» **Task to complete**
In the lines below, output everything from the first line through the line containing "black cable strung" exactly as it is. Pictures are not part of the output.

# # # # #

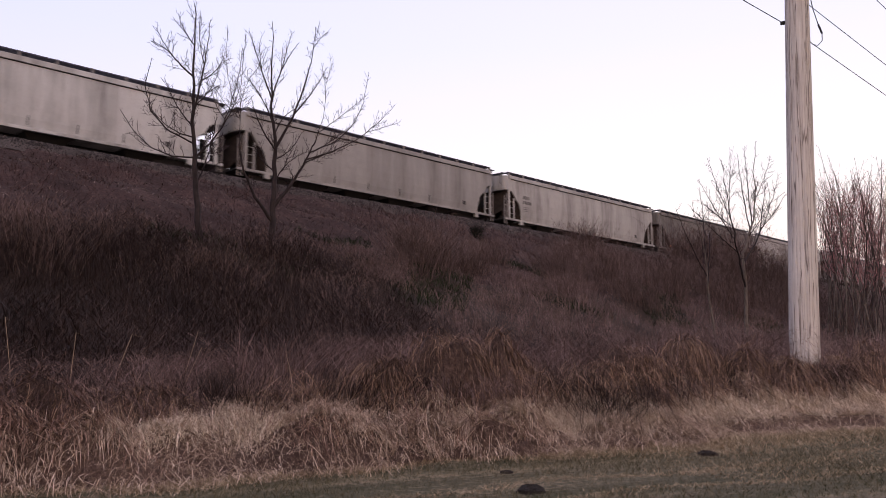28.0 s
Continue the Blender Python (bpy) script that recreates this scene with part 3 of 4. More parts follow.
def cable(z, sag, back):
    x0 = foot.lerp(head, (z - foot.z) / (head.z - foot.z)).x
    g = Geo()
    for sg in (-1, 1):
        pts = [(x0 + sg * 45 * f, 4.93, z - (sag if sg > 0 else back) * 4 * f * (1 - f)) for f in np.linspace(0, 1, 25)]
        g.tube(pts, [0.007] * 25, 6)
    return tagged(g.part("overhead_cable", CABLE), "thin black cable strung from the wooden pole", "cable", "cables on the pole")


for z, sag, back in ((5.385, 0.10, 0.60), (6.07, 0.10, 0.6), (7.46, 0.3, 0.6)):
    cable(z, sag, back)
for x in (-33.2, 57.2):
    g = Geo().tube([(x, 4.7, -0.9), (x, 4.7, 10.4)], [0.21, 0.15], 16)
    o = tagged(new("utility_pole"), "upright weathered wooden utility pole of the same line", "utility pole")
    g.part("shaft", POLE, o)

# ---- bare trees ----
BARK = bark("grey_brown_bark", (0.014, 0.0095, 0.0095), (0.042, 0.030, 0.029))
PALE = bark("pale_bark", (0.06, 0.048, 0.04), (0.19, 0.155, 0.13))
DIM = bark("thicket_bark", (0.030, 0.021, 0.019), (0.085, 0.060, 0.052))
TWIG = plain("dark_twig", (0.032, 0.021, 0.025), 0.9)
RED_TWIG = plain("reddish_twig", (0.34, 0.165, 0.165), 0.9)


def limb(g, d, p0, p1, r0, r1, bow=0.06, n=7, sides=5):
    """A wavering tapered limb from p0 to p1; returns its points and radii."""
    p0, p1 = Vector(p0), Vector(p1)
    span = (p1 - p0).length
    side = Vector((d.uniform(-1, 1), d.uniform(-1, 1), d.uniform(-0.2, 0.2))) * bow * span
    pts = []
    for i in range(n):
        f = i / (n - 1)
        w = Vector((d.gauss(0, 1), d.gauss(0, 1), d.gauss(0, 0.5))) * span * 0.006 * (1 if 0 < i < n - 1 else 0)
        pts.append(p0.lerp(p1, f) + side * math.sin(math.pi * f) + w)
    radii = [r0 + (r1 - r0) * i / (n - 1) for i in range(n)]
    g.tube(pts, radii, sides, cap=False)
    return pts, radii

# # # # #

» **Task result**
28.0 s
Continue the Blender Python (bpy) script that recreates this scene with part 3 of 4. More parts follow.
def cable(z, sag, back):
    x0 = foot.lerp(head, (z - foot.z) / (head.z - foot.z)).x
    g = Geo()
    for sg in (-1, 1):
        pts = [(x0 + sg * 45 * f, 4.93, z - (sag if sg > 0 else back) * 4 * f * (1 - f)) for f in np.linspace(0, 1, 25)]
        g.tube(pts, [0.007] * 25, 6)
    return tagged(g.part("overhead_cable", CABLE), "thin black cable strung from the wooden pole", "cable", "cables on the pole")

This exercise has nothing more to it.